CFO Desmond Lynch communication (Q1 FY26 call, ~May 2026): First quarter of a new CFO is a proving ground. Consistency of guidance philosophy and financial communication style with Tate's approach is what I require.
Gross margin trajectory: Can the company sustain 73-75% gross margins as Scorpio/Taurus scale, or does the mix shift create a structurally lower gross margin plateau? The answer depends on pricing power in switching and optical — markets where Broadcom competes aggressively.
UA Link adoption: AWS Phranyon Four and AMD MI 500 are 2027 events. Evidence of additional hyperscaler or enterprise commitments in 2026 would be an important leading indicator.
Amazon revenue concentration: The $6.5B warrant implies Amazon could grow to 40%+ of revenue. The company's stated diversification progress (top customer from ~42% to ~33% in FY25) should continue.
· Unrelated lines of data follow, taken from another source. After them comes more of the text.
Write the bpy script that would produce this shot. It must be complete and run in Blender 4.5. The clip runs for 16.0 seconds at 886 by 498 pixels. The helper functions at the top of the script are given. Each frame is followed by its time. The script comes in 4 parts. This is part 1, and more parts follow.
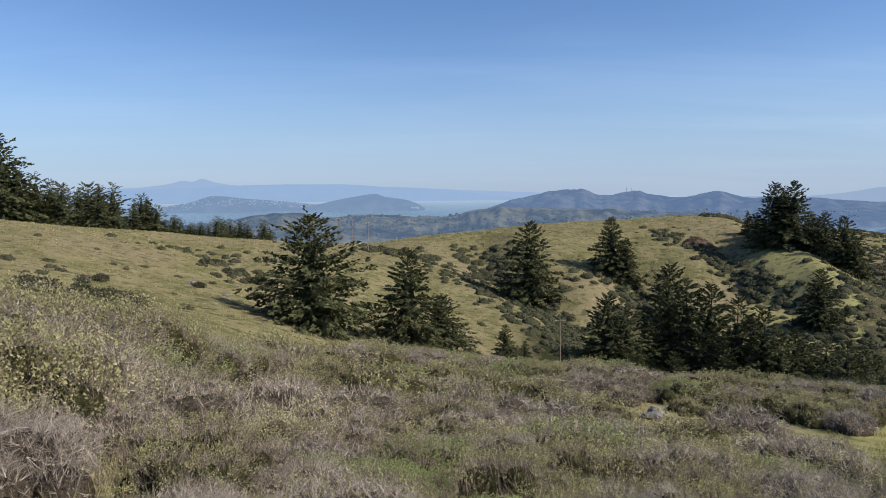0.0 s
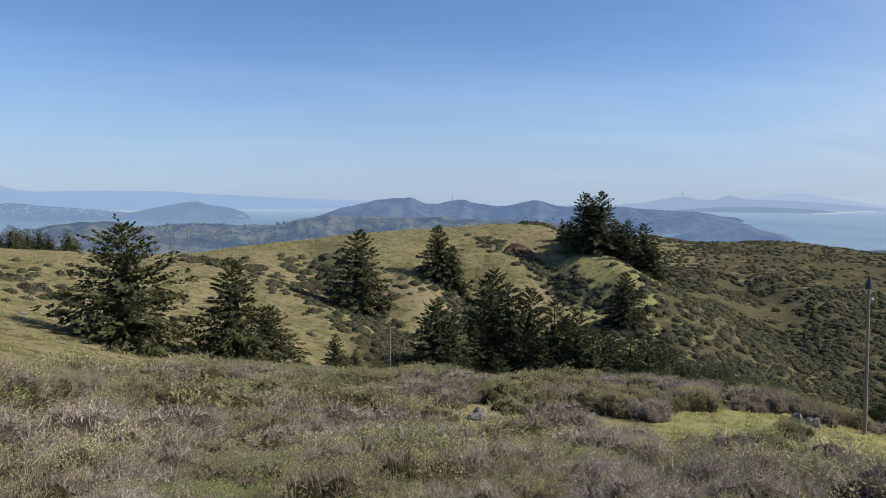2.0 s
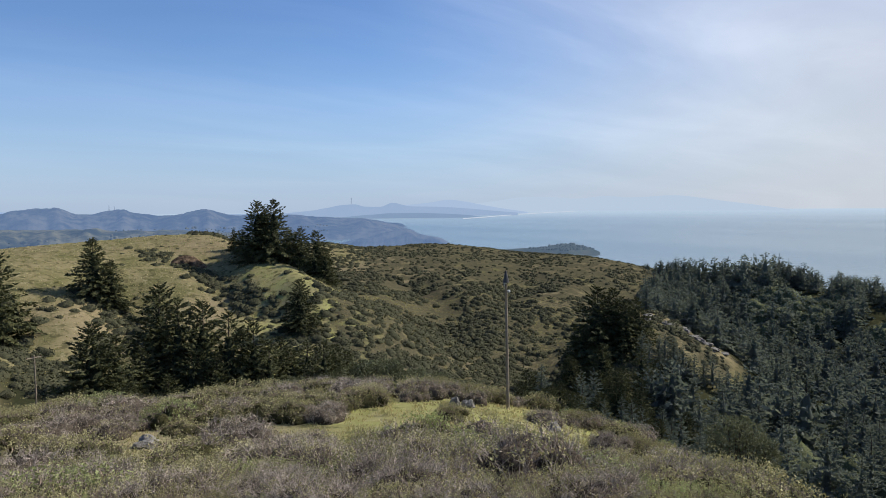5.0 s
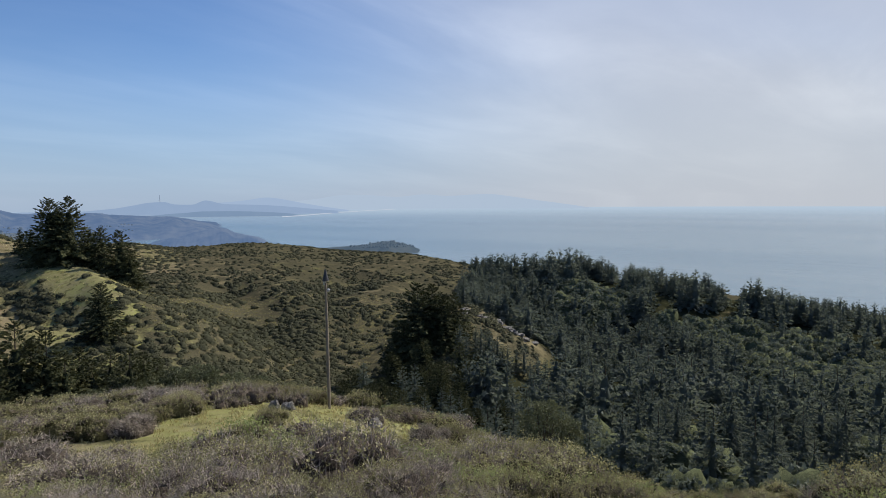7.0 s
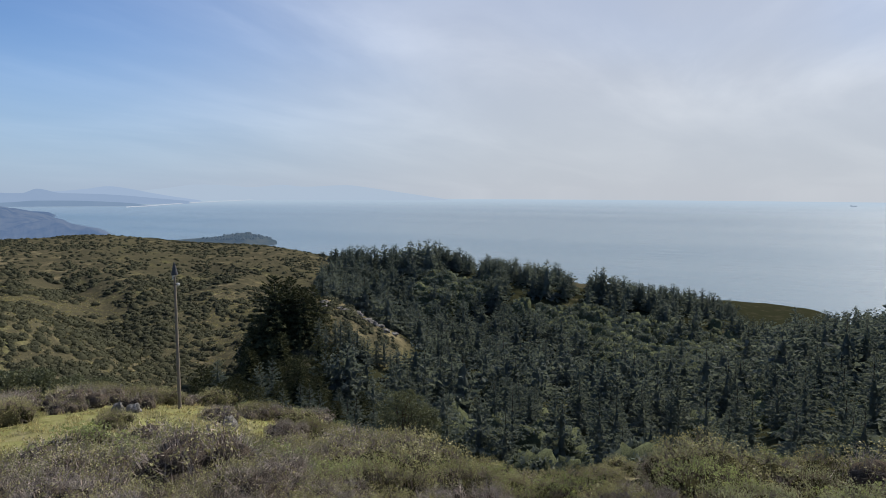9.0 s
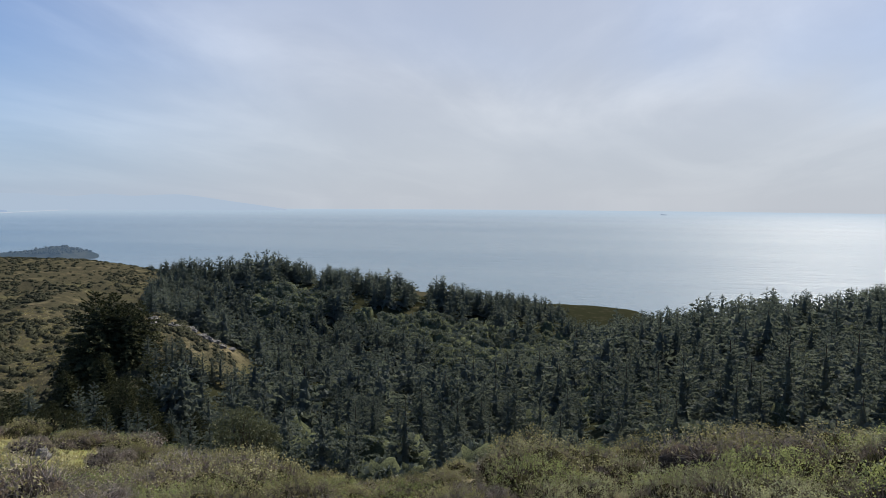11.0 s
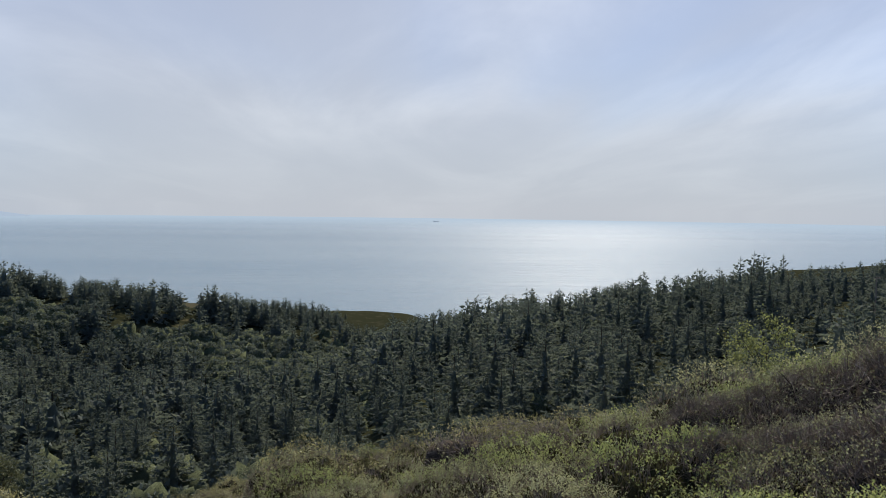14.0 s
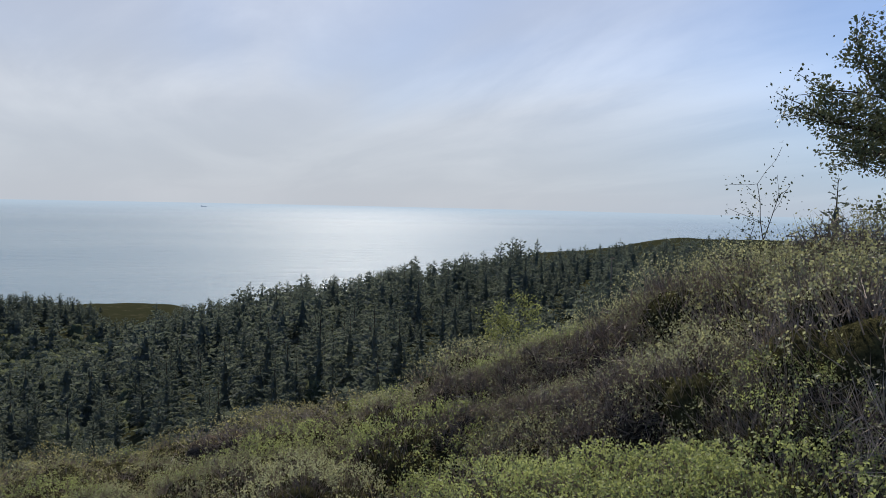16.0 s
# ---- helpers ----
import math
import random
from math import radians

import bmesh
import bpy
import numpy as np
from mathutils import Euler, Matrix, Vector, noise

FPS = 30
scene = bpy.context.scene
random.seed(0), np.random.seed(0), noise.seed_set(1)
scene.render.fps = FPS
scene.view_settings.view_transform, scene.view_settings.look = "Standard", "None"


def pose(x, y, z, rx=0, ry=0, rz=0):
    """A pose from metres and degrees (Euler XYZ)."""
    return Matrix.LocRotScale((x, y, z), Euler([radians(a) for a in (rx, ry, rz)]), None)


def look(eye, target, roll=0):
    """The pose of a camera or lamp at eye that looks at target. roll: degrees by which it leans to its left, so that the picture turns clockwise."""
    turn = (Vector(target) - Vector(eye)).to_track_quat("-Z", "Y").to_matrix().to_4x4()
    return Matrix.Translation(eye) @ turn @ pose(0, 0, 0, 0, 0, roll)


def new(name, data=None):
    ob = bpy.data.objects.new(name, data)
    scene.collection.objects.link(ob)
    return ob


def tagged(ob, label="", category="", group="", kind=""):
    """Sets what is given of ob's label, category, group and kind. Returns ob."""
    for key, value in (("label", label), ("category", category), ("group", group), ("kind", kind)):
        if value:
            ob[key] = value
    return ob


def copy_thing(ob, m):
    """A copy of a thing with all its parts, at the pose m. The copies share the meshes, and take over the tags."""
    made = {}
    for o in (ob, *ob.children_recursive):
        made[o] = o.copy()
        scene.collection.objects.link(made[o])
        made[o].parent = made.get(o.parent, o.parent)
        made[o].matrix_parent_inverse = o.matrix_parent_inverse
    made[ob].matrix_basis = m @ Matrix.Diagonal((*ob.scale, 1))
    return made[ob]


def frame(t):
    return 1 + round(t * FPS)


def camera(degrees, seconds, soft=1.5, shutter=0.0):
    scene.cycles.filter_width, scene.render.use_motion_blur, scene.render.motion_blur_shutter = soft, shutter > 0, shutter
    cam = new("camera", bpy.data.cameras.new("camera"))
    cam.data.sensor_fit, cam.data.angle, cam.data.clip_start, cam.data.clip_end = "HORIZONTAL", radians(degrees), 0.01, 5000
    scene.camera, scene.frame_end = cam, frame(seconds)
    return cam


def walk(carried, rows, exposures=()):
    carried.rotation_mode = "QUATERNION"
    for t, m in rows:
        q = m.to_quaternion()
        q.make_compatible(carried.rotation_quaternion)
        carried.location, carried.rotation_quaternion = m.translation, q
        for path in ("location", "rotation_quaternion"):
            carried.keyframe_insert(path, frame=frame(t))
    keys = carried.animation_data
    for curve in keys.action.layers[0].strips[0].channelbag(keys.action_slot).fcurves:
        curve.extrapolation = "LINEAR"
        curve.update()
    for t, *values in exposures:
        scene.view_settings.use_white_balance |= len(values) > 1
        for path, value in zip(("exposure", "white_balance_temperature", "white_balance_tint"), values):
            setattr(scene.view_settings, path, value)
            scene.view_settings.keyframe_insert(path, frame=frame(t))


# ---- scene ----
import collections

# A hilltop above a coast: the eye stands at the origin, 1.6 m over the path, and turns on the spot.
cam = camera(63.35, 16.0, soft=0.5)
EYE, REACH = 1.6, 0.46
# seconds, turn to the right, tilt, lean
TURNS = [
    (0.0, 0.00, -4.92, 0.50),
    (0.5, 3.30, -4.78, 0.29),
    (1.0, 6.89, -4.66, 0.02),
    (1.5, 10.47, -4.53, -0.07),
    (2.0, 13.54, -4.33, 0.11),
    (2.5, 16.48, -4.12, 0.35),
    (3.0, 20.23, -3.91, 0.46),
    (3.5, 25.45, -3.91, 0.62),
    (4.0, 31.00, -3.97, 0.72),
    (6.5, 49.24, -3.79, 0.34),
    (7.0, 53.44, -4.11, 0.37),
    (7.5, 57.13, -4.61, 0.13),
    (8.0, 59.80, -4.95, -0.15),
    (10.5, 73.39, -3.97, -0.14),
    (11.0, 77.19, -3.96, -0.36),
    (11.5, 80.74, -4.21, -0.68),
    (12.0, 83.76, -4.36, -0.89),
    (12.5, 86.02, -4.31, -0.84),
    (13.0, 88.21, -3.99, -0.75),
    (13.5, 91.13, -3.54, -0.72),
    (14.0, 94.84, -3.25, -0.74),
    (14.5, 99.07, -3.20, -0.80),
    (15.0, 103.58, -3.40, -0.94),
    (15.5, 108.18, -3.78, -1.11),
    (16.0, 112.66, -4.08, -1.36),
]
SWEEP = [(t, pose(REACH * math.sin(radians(a)), REACH * (math.cos(radians(a)) - 1), EYE, 90 + tilt, lean, -a)) for t, a, tilt, lean in TURNS]
walk(cam, SWEEP, exposures=[(0.0, 0.06), (4.2, 0.08), (6.3, 0.10), (6.6, 0.08), (7.0, -0.08), (8.0, -0.10), (16.0, -0.10)])

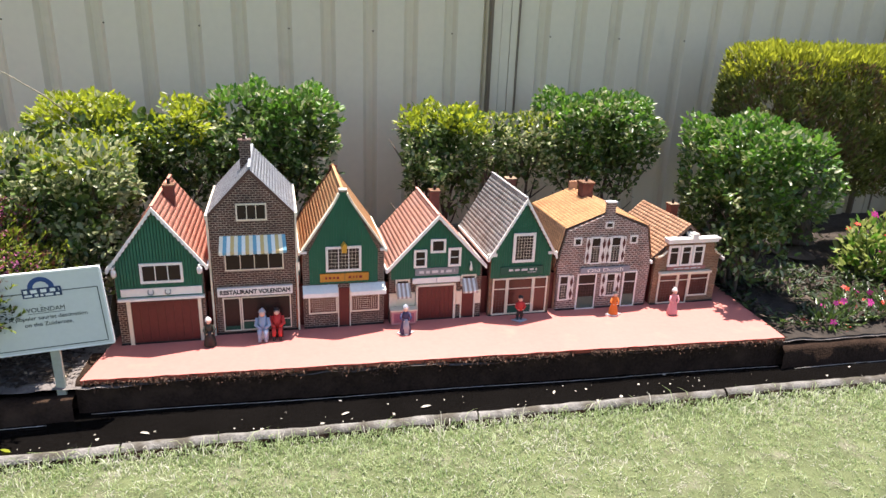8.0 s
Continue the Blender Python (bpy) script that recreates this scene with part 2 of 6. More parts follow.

Astera Labs passes the Fifteen Points comprehensively. Management is building a genuine platform, not a single-product company riding a cyclical wave. The financial characteristics — 75%+ gross margins, 40%+ non-GAAP operating margins, $282 million in free cash flow, $1.19 billion in liquid assets, zero debt — are those of a company with legitimate pricing power and operational discipline.
The primary concerns are threefold: the gross margin compression from hardware product mix, the CFO transition, and the near-term sequential growth deceleration implied by Q1 guidance. None of these rises to the level of a Fisher-quality investment thesis change. They are operational variables to monitor, not structural disqualifications.
The valuation — approximately 32x trailing revenue — is not cheap. Fisher acknowledged throughout his career that truly outstanding companies trade at premium valuations, and that the investor who waits for them to become cheap often waits forever. He was not indifferent to price, but he weighted quality of business far above nearness to intrinsic value. At 32x, the market is pricing in continued strong growth but not perfection. Astera's 9% consistent beat rate against guidance suggests management's conservatism provides some buffer.
I would hold this position. I would not add aggressively at current prices given the margin uncertainty, but I would not sell on this quarterly result. If Scorpio X ramps materially in H2 2026 and gross margins stabilize around 73-74%, the growth trajectory supports current valuation. If gross margins continue drifting toward 70% and the sequential dollar adds do not recover, the thesis weakens.
The time to sell Astera Labs is not on a CFO transition or a 175bp gross margin decline. It is if management loses its long-range orientation, if the Scorpio product line fails to achieve the TAM it has targeted, or if the UA Link protocol commitment from hyperscalers reverses. None of those conditions exist today.
| Question | Prior (No Prior Position) | After Q4 FY25 | Change |
|---|---|---|---|
| Does management qualify on Fifteen Points? | Unknown — first analysis | Yes, 15/15 with one flag | Established |
| Is growth "fortunate because able"? | Unknown | Yes — platform creation, not tailwind riding | Established |
| Is gross margin compression structural? | Unknown | Partially — mix shift is structural but operating margin is intact | Established |
| CFO transition risk | Unknown | Yellow flag — monitor one quarter | New flag |
| Does the business merit holding through valuation premium? | N/A | Yes — Fifteen Points quality justifies premium | Established |
Analysis by Philip A. Fisher. As I have written, the time to sell an outstanding company is — almost never. That principle applies here, subject to the monitoring conditions noted above.